年末年始の長い連休。せっかくだから“いいお休みを過ごせたな”と思えるアイディアが知りたいな。素敵なモノやコトに詳しいあの人の、休日の過ごし方をちょっとのぞき見。ヘルシーな中華料理が人気の「中華可菜飯店」オーナー・五十嵐可菜さんの場合は?
五十嵐可菜さんが冬休みにしたいこと「本格そば打ち」
お家で本格的な蕎麦を打つ
私の年始恒例行事。それは実家で母と蕎麦を打つこと。きっかけは父が急に「蕎麦打ちセット」なるものを買ってきたことだった。私の父は、すぐに何でも始めたがるところがある。初心者向けのピアノ教本やら中古のギターやらを買ってみるが、どちらも弾いているところを見たためしがない。蕎麦打ちセットもその一つで、ある日、蕎麦粉と一緒に買ってきたが、一度も使われず戸棚の中に眠っていた。

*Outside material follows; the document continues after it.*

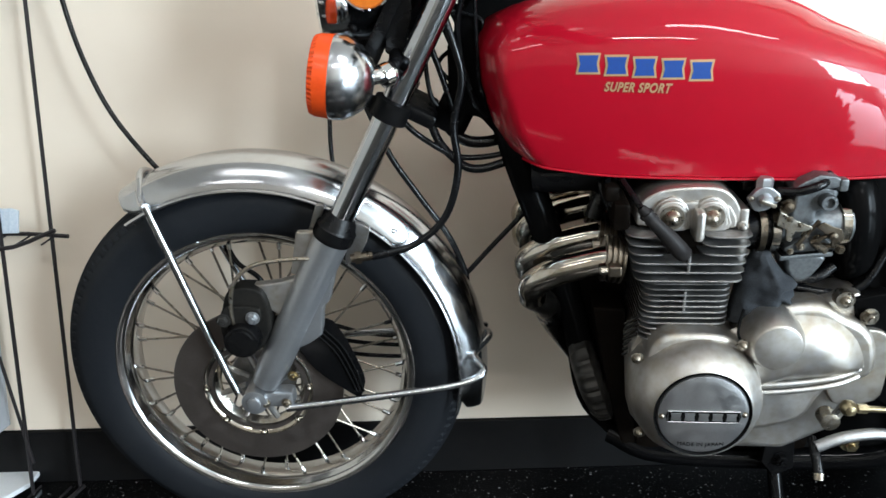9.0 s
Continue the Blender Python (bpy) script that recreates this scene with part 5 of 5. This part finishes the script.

数年前、みかねた私の母が「せっかく買ったのにもったいない!」と道具一式を引っ張り出してきたのがきっかけで、今では我が家の年始の恒例行事に。
私は料理を作る仕事をしているので、普段は何度も試作をして思い通りの味や形になったものをお店で出しているが、年始の蕎麦打ちだけは失敗しても良いと思って自由に作れるのが嬉しい。一年間仕事で料理を作り続けてきた責任感から解放されて思うがままに手を動かせるのが気持ちよく、良い息抜きになるのだ。私と母が作るレシピは試行錯誤の上なんとなく決まってきたもので、誰かに習ったものではない。だけど何年か作るうちに、素朴で我が家のお出汁にピッタリ合うお蕎麦が出来上がっていった。
まず、ふるった蕎麦粉と中力粉をこね鉢の中でよく混ぜ合わせる。十割そばは難しいので七割くらいで。水を分量のうちの半量加え、粉全体にいきわたるよう手際よくかき混ぜる。
そしてもう半量の水を少しずつ加え、転がすように混ぜて小芋のような状態に。小芋のような状態になったかたまりを少しずつくっつけながらひとつに練りまとめる。練りすぎると良くないので、ほどほどに。
次に少量の打ち粉をしたのし板に生地を置き、生地を回転させながらめん棒で円盤状に伸ばしていく。生地全体の厚さが 5~ 6㎜ 程度の丸い形になるように、丁寧に伸ばすのがポイント。
最後に待っているのが、一番楽しい“そば切り”の工程。「早く出来立ての蕎麦を食べたい」とはやる気持ちを抑えながらそば切り包丁と小間板を使いながら少しずつ切っていく。そば切りが終わったらいよいよ出来立てをいただく。
2022年に初めて作ったお蕎麦は牡蠣の天ぷらそば。ちなみに蕎麦打ちセットを買ってきた張本人の父はここでやっと登場する。父の多趣味ぶりは今も相変わらずで母も私も呆れているけれど、新年の恒例のきっかけとなったことには感謝している。
🗣️
五十嵐 可菜
北海道生まれ。数年間にわたり中華料理店で修行後、ケータリング活動を経て2021年に中華可菜飯店をオープン。「健全でヘルシーな中国料理」を届けることをモットーに、肩の力を抜いて楽しめる中華料理を提供する。